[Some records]

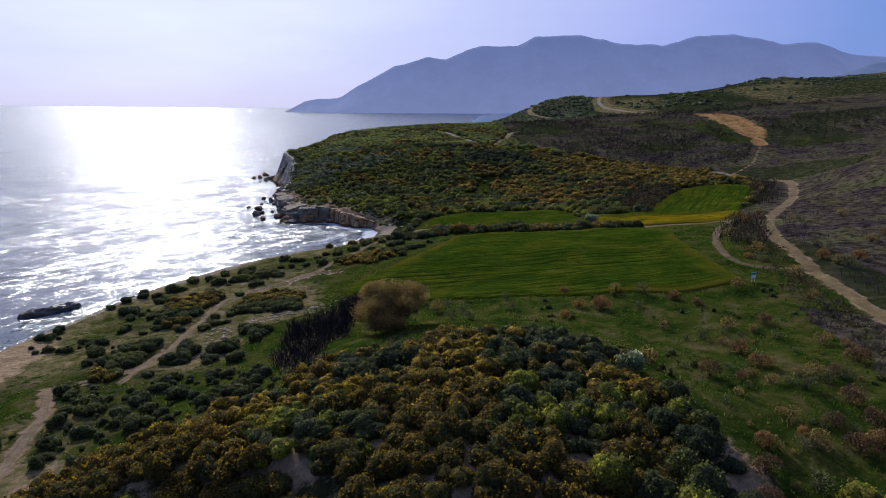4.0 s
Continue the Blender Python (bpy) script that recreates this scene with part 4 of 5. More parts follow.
# the slabs that break through the slope over the cove
for i, (x, y, size, turn) in enumerate([(-10.6, 85.4, (4.6, 1.5, 5.2), 10), (-6.4, 85.2, (5.0, 1.5, 6.0), -4), (-1.9, 85.4, (4.8, 1.4, 5.2), 3), (2.2, 86, (4.0, 1.3, 3.6), -6), (-4.5, 81.6, (3.0, 1.2, 2.4), 12), (-8.6, 81.4, (2.2, 1.0, 2.0), -9), (-13.4, 84, (2.2, 1.2, 2.6), 20), (0.2, 81.4, (2.0, 1.0, 1.8), -14),
                                        (-46.5, 86, (4.2, 2.6, 3.4), -35), (-44.6, 89, (4.0, 2.4, 3.4), -30), (-41.6, 91.2, (4.0, 2.4, 3.0), -20), (-38.2, 92.2, (3.4, 2.2, 2.6), -10), (-34, 91.5, (3.0, 2.0, 2.4), 0), (-43, 86.5, (3.2, 2.2, 2.6), -20), (9, 83.5, (2.2, 1.6, 2.2), 10), (-16.5, 87.5, (2.4, 1.6, 2.4), 0)]):
    slab(x, y, float(ground(x, y)) - 0.22 * size[2], (size[0] * 1.15, size[1] * 1.2, size[2] * 0.95), turn + 16 * math.sin(7 * i), (-46, 14 * math.sin(5 * i)), OUTCROP, 40 + i, "grey jointed rock slab breaking out of the scrubby slope", "slabs on the slope")

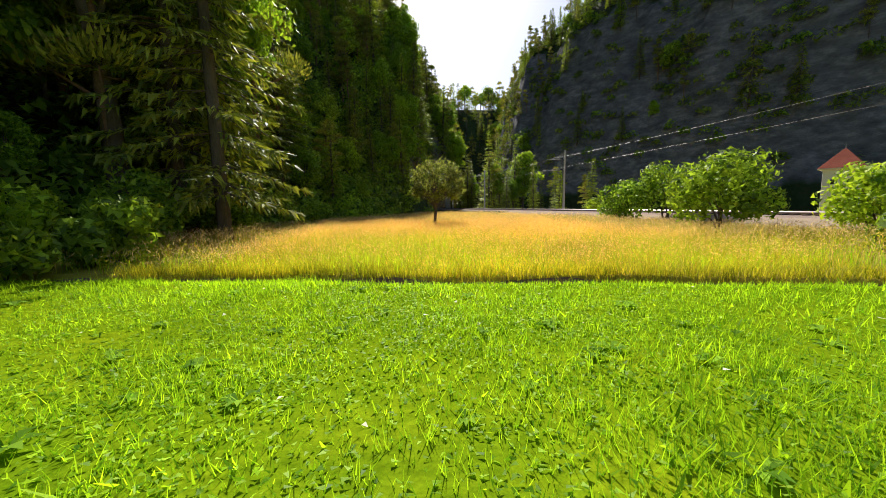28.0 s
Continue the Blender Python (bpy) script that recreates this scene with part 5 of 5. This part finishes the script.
def meadow(name, x0, x1, y0, y1, n, h, w, seed, label, lean=0.9):
    rng = np.random.default_rng(seed)
    x, y = uniform(x0, x1, y0, y1, n, rng)
    ok = (x < TOE_E(y) - 0.2) & (x > RAIL(y) + 8.5) & (y > ditch_line(x) + 0.5) & clumped(x, y, rng, 0.9, 0.75) & faded(x, y, x0, x1, y0 - 8, y1, rng)
    x, y = x[ok], y[ok]
    V, F = tufts(x, y, h * rng.uniform(0.35, 1.4, len(x)) * np.clip(1 + 0.55 * waves(x, y, 0.6, 2) + 0.45 * waves(x + 9, y, 2.6, 2), 0.3, 2.2), w, lean, rng)
    return tagged(new(name, mesh_np(name, V, F, [GRASS_BLADE])), label, "grass", kind="stuff")


meadow("meadow_grass_near", -18, 2, -63, -43, 190000, 0.13, 0.011, 1, "short bright green meadow grass", 0.6)
meadow("meadow_grass_path", -22, 10, -50, -22, 190000, 0.12, 0.016, 5, "short bright green meadow grass of the open field", 0.7)
meadow("meadow_grass_middle", -29, 22, -62, -8, 110000, 0.10, 0.034, 2, "short bright green meadow grass further off")
meadow("meadow_grass_far", -31, 38, -32, 20, 40000, 0.12, 0.055, 3, "short bright green meadow grass by the barn")
rng = np.random.default_rng(9)
for x0, x1, y0, y1, n_, s_ in ((-17, 1, -64, -43, 120000, 0.028), (-22, 11, -52, -20, 150000, 0.032)):
    x, y = uniform(x0, x1, y0, y1, n_, rng)
    ok = (x < TOE_E(y) - 0.2) & (y > ditch_line(x) + 0.45) & clumped(x, y, rng, 1.1, 0.7) & faded(x, y, x0, x1, y0 - 8, y1, rng)
    x, y = x[ok], y[ok]
    V, F = bits(np.stack([x, y, height(x, y) + rng.uniform(0.01, 0.07, len(x))], 1), np.tile([0, 0, 1.0], (len(x), 1)), s_, rng, 0.45, 1.9)
    tagged(new("meadow_clover", mesh_np("clover", V, F, [GRASS_BLADE])), "low clover leaves and fine grass covering the meadow", "grass", kind="stuff")

# dock and clover plants: rosettes of broad dark leaves
rng = np.random.default_rng(4)
x, y = uniform(-27, 12, -62, -8, 2600, rng)
ok = (x < TOE_E(y) - 0.5) & (y > ditch_line(x) + 0.7) & clumped(x, y, rng, 0.4, 0.5)
x, y = x[ok], y[ok]
per = 7
r = np.repeat(rng.uniform(0.05, 0.19, len(x)), per)
a = rng.uniform(0, 6.28, len(x) * per)
X, Y = np.repeat(x, per), np.repeat(y, per)
Z = np.repeat(height(x, y), per)
d = np.stack([np.cos(a), np.sin(a), 0 * a], 1)
s_ = np.stack([-np.sin(a), np.cos(a), 0 * a], 1) * (r * 0.24)[:, None]
base = np.stack([X, Y, Z], 1)
mid = base + d * (r * 0.6)[:, None] + [0, 0, 0.07]
tip = base + d * (r * 1.2)[:, None] + [0, 0, 0.05]
V = np.stack([base, mid + s_, tip, mid - s_], 1).reshape(-1, 3)
tagged(new("meadow_weeds", mesh_np("weeds", V, np.arange(len(V)).reshape(-1, 4), [WEED_LEAF])), "dark broad-leaved dock and clover plants in the meadow", "weeds", kind="stuff")

# standing hay beyond the ditch
def hay(name, x0, x1, y0, y1, n, seed, label, full=True, hgt=0.72):
    rng = np.random.default_rng(seed)
    x, y = uniform(x0, x1, y0, y1, n, rng)
    ok = (x < TOE_E(y) - 0.1) & (x > RAIL(y) + 5.5) & (y < ditch_line(x) - 0.4) & ((x - AX) ** 2 + (y - AY) ** 2 > 0.05) & (full | (x < -19) | (x > -4) | (y < -78.5))
    x, y = x[ok], y[ok]
    m = len(x)
    ripe = np.clip((ditch_line(x) - y - 0.5) / 9, 0, 1) * 0.62 + 0.04 + 0.3 * waves(x, y, 0.3, 2)
    h = hgt * rng.uniform(0.6, 1.2, m) * (0.72 + 0.28 * np.clip((ditch_line(x) - y) / 5, 0, 1)) * (1 + 0.15 * waves(x, y, 0.7, 2))
    z = height(x, y)
    V1, F1 = blades(x, y, h, 0.0045 if full else 0.011, 0.42, rng, z)
    rr_ = rng.random(m)
    i1 = np.tile(np.where(rr_ < ripe, 1, np.where(rr_ > 2.2 * ripe + 0.2, 3, 0)), 2)
    V, F, I = [V1], [F1], [i1]
    o = len(V1)
    # seed heads at the tips: loose panicles of small spikelets on the upper part of the stem
    tip = V1.reshape(m, 6, 3)[:, 4]
    mid_ = V1.reshape(m, 6, 3)[:, 3]
    for q in range(3 if full else 2):
        u_ = rng.uniform(0.55, 1.05, (m, 1))
        at = mid_ + (tip - mid_) * u_ + rng.normal(0, 0.022 if full else 0.04, (m, 3))
        dirn = (tip - mid_) / (np.linalg.norm(tip - mid_, axis=1, keepdims=True) + 1e-6) + rng.normal(0, 0.5, (m, 3))
        dirn /= np.linalg.norm(dirn, axis=1, keepdims=True)
        L = (rng.uniform(0.03, 0.085, m) * (1.0 if full else 1.9))[:, None]
        sd = np.cross(dirn, rng.normal(0, 1, (m, 3)))
        sd = sd / np.linalg.norm(sd, axis=1, keepdims=True) * (0.0055 if full else 0.013)
        Vh = np.stack([at, at + dirn * L * 0.45 + sd, at + dirn * L - [0, 0, 0.012], at + dirn * L * 0.45 - sd], 1).reshape(-1, 3)
        V.append(Vh)
        F.append(np.arange(4 * m).reshape(m, 4) + o)
        I.append(np.where(rng.random(m) < ripe + 0.4, 2, 0))
        o += len(Vh)
    if full:
        for _ in range(2):
            xx, yy = x + rng.normal(0, 0.05, m), y + rng.normal(0, 0.05, m)
            V2, F2 = tufts(xx, yy, h * rng.uniform(0.35, 0.75, m), 0.011, 0.7, rng, z)
            V.append(V2)
            F.append(F2 + o)
            I.append(np.where(rng.random(m) < ripe * 0.45, 1, np.where(rng.random(m) < 0.3, 3, 0)))
            o += len(V2)
    return tagged(new(name, mesh_np(name, np.concatenate(V), np.concatenate(F), [GOLD_STEM, GOLD_GRASS, HAY_HEAD, GRASS_BLADE], np.concatenate(I))), label, "tall grass", kind="stuff")


hay("hay_near", -20, -3, -79, -58, 44000, 11, "tall ripe golden hay with seed heads")
hay("hay_sides", -28, 4, -84, -57, 34000, 12, "tall ripe golden hay further from the path", False)
hay("hay_far", -28, 0, -112, -80, 22000, 13, "tall ripe golden hay towards the gorge", False, 0.75)

# tall green growth along the ditch, the wood's foot and the railway verge
def verge(name, pts, n, spread_, h, w, mat, seed, label):
    rng = np.random.default_rng(seed)
    P = np.array(pts, float)
    t = rng.uniform(0, len(P) - 1, n)
    x = np.interp(t, np.arange(len(P)), P[:, 0]) + rng.normal(0, spread_, n)
    y = np.interp(t, np.arange(len(P)), P[:, 1]) + rng.normal(0, spread_, n)
    V, F = blades(x, y, h * rng.uniform(0.45, 1.3, n), w, 0.6, rng)
    return tagged(new(name, mesh_np(name, V, F, [mat])), label, "grass", kind="stuff")


verge("ditch_grass", [(x, ditch_line(x) - 0.52) for x in (-24, -18, -12, -6, -1)], 9000, 0.19, 0.32, 0.013, GOLD_STEM, 21, "rank green grass along the ditch")
verge("ditch_edge_grass", [(x, ditch_line(x) + 0.52) for x in (-24, -18, -12, -6, -1)], 6000, 0.14, 0.11, 0.013, GRASS_BLADE, 22, "rank green grass on the ditch's near edge")
verge("wood_edge_growth", [(float(TOE_E(y)) - 0.8, y) for y in (-100, -92, -84, -76, -70, -64, -60, -54, -46, -38, -30, -20, -10, 0, 12, 25, 40)], 22000, 0.9, 0.5, 0.035, WEED_LEAF, 23, "nettles and rank growth at the wood's foot")
verge("railway_verge_growth", [(float(RAIL(y)) + 6.4, y) for y in (-108, -90, -75, -60, -45, -30, -15, 0, 20, 40)], 30000, 1.5, 0.4, 0.016, GOLD_STEM, 24, "dry yellow-green growth on the railway verge")
verge("railway_verge_weeds", [(float(RAIL(y)) + 6.8, y) for y in (-58, -45, -30, -15, 0, 20, 40)], 14000, 1.2, 0.42, 0.03, WEED_LEAF, 25, "dark weeds on the railway verge")

# molehills and bare patches
for i, (x, y, r) in enumerate(((-6.3, -45.6, 0.15), (-6.4, -43.3, 0.2), (-7.0, -50.6, 0.14), (-10.2, -49.4, 0.17), (0.4, -43.6, 0.2), (-7.6, -48.2, 0.13), (-3.0, -36.0, 0.16))):
    rng = np.random.default_rng(700 + i)
    bm = bmesh.new()
    bmesh.ops.create_icosphere(bm, subdivisions=3, radius=1)
    for v in bm.verts:
        k = 1 + 0.22 * noise.noise(v.co * 2.3 + Vector((i * 7, 0, 0))) + 0.10 * noise.noise(v.co * 7 + Vector((0, i * 5, 0)))
        v.co = Vector((v.co.x * r * k, v.co.y * r * k * 0.9, max(v.co.z, -0.1) * r * 0.3 * k))
    me = bpy.data.meshes.new("molehill")
    bm.to_mesh(me)
    bm.free()
    me.materials.append(SOIL)
    ob = new("molehill", me)
    ob.location = (x, y, ground_at(x, y))
    tagged(ob, "crumbly brown molehill in the short meadow grass", "molehill", "molehills")

# small pale flowers in the meadow
rng = np.random.default_rng(6)
PETAL = surface("pale_petals", (0.55, 0.55, 0.30), (0.8, 0.8, 0.6), 3.0, 20.0, 0.8, 0.1, 0.1)
x, y = uniform(-27, 34, -60, 70, 5200, rng)
ok = (x < TOE_E(y) - 1) & (x > RAIL(y) + 9) & (y > ditch_line(x) + 0.7) & clumped(x, y, rng, 0.15, 0.35)
x, y = x[ok], y[ok]
V, F = bits(np.stack([x, y, height(x, y) + 0.12], 1), np.tile([0, 0, 1.0], (len(x), 1)), 0.042, rng, 0.8)
tagged(new("meadow_flowers", mesh_np("flowers", V, F, [PETAL])), "scattered small pale clover flowers in the meadow", "flowers", kind="stuff")
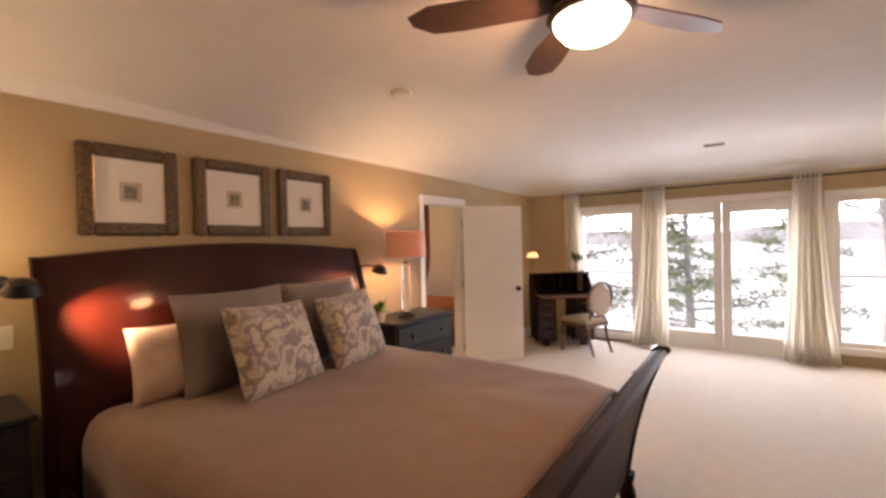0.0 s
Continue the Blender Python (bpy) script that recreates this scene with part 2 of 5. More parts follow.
    "mirror": mat("silvered_glass", (0.86, 0.86, 0.85), (0.86, 0.86, 0.85), 0.01, 4, metal=1.0),
    "candle": mat("ivory_wax", (0.74, 0.65, 0.48), (0.7, 0.6, 0.44), 0.6, 10),
    "snow": mat("snow_ground", (0.85, 0.87, 0.90), (0.72, 0.75, 0.80), 0.9, 0.15),
    "bark": mat("grey_bark", (0.40, 0.39, 0.39), (0.30, 0.29, 0.29), 0.9, 6, 0.6),
    "needle": mat("pine_needles", (0.22, 0.27, 0.14), (0.16, 0.20, 0.10), 0.8, 3),
    "rustleaf": mat("rust_autumn_leaves", (0.50, 0.26, 0.16), (0.38, 0.2, 0.13), 0.8, 3),
    "deck": mat("grey_deck_boards", (0.42, 0.40, 0.38), (0.32, 0.3, 0.29), 0.8, 8),
    "plum": mat("mauve_cloth", (0.34, 0.24, 0.27), (0.27, 0.19, 0.21), 0.85, 15, 0.3),
    "switch": mat("ivory_plastic", (0.78, 0.73, 0.62), None, 0.4, 8),
}


def see_through(m, share):
    """Let daylight glow through thin cloth."""
    n, l = m.node_tree.nodes, m.node_tree.links
    tr, mx = n.new("ShaderNodeBsdfTranslucent"), n.new("ShaderNodeMixShader")
    l.new(n["Color Ramp"].outputs[0], tr.inputs[0])
    mx.inputs[0].default_value = share
    l.new(n["Principled BSDF"].outputs[0], mx.inputs[1]), l.new(tr.outputs[0], mx.inputs[2])
    l.new(mx.outputs[0], n["Material Output"].inputs[0])


see_through(M["curtain"], 0.75)
see_through(M["blind_lit"], 0.3)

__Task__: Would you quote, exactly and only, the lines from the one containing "2 of 5. More parts follow." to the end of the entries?

__Answer__:
Continue the Blender Python (bpy) script that recreates this scene with part 2 of 5. More parts follow.
    "mirror": mat("silvered_glass", (0.86, 0.86, 0.85), (0.86, 0.86, 0.85), 0.01, 4, metal=1.0),
    "candle": mat("ivory_wax", (0.74, 0.65, 0.48), (0.7, 0.6, 0.44), 0.6, 10),
    "snow": mat("snow_ground", (0.85, 0.87, 0.90), (0.72, 0.75, 0.80), 0.9, 0.15),
    "bark": mat("grey_bark", (0.40, 0.39, 0.39), (0.30, 0.29, 0.29), 0.9, 6, 0.6),
    "needle": mat("pine_needles", (0.22, 0.27, 0.14), (0.16, 0.20, 0.10), 0.8, 3),
    "rustleaf": mat("rust_autumn_leaves", (0.50, 0.26, 0.16), (0.38, 0.2, 0.13), 0.8, 3),
    "deck": mat("grey_deck_boards", (0.42, 0.40, 0.38), (0.32, 0.3, 0.29), 0.8, 8),
    "plum": mat("mauve_cloth", (0.34, 0.24, 0.27), (0.27, 0.19, 0.21), 0.85, 15, 0.3),
    "switch": mat("ivory_plastic", (0.78, 0.73, 0.62), None, 0.4, 8),
}


def see_through(m, share):
    """Let daylight glow through thin cloth."""
    n, l = m.node_tree.nodes, m.node_tree.links
    tr, mx = n.new("ShaderNodeBsdfTranslucent"), n.new("ShaderNodeMixShader")
    l.new(n["Color Ramp"].outputs[0], tr.inputs[0])
    mx.inputs[0].default_value = share
    l.new(n["Principled BSDF"].outputs[0], mx.inputs[1]), l.new(tr.outputs[0], mx.inputs[2])
    l.new(mx.outputs[0], n["Material Output"].inputs[0])


see_through(M["curtain"], 0.75)
see_through(M["blind_lit"], 0.3)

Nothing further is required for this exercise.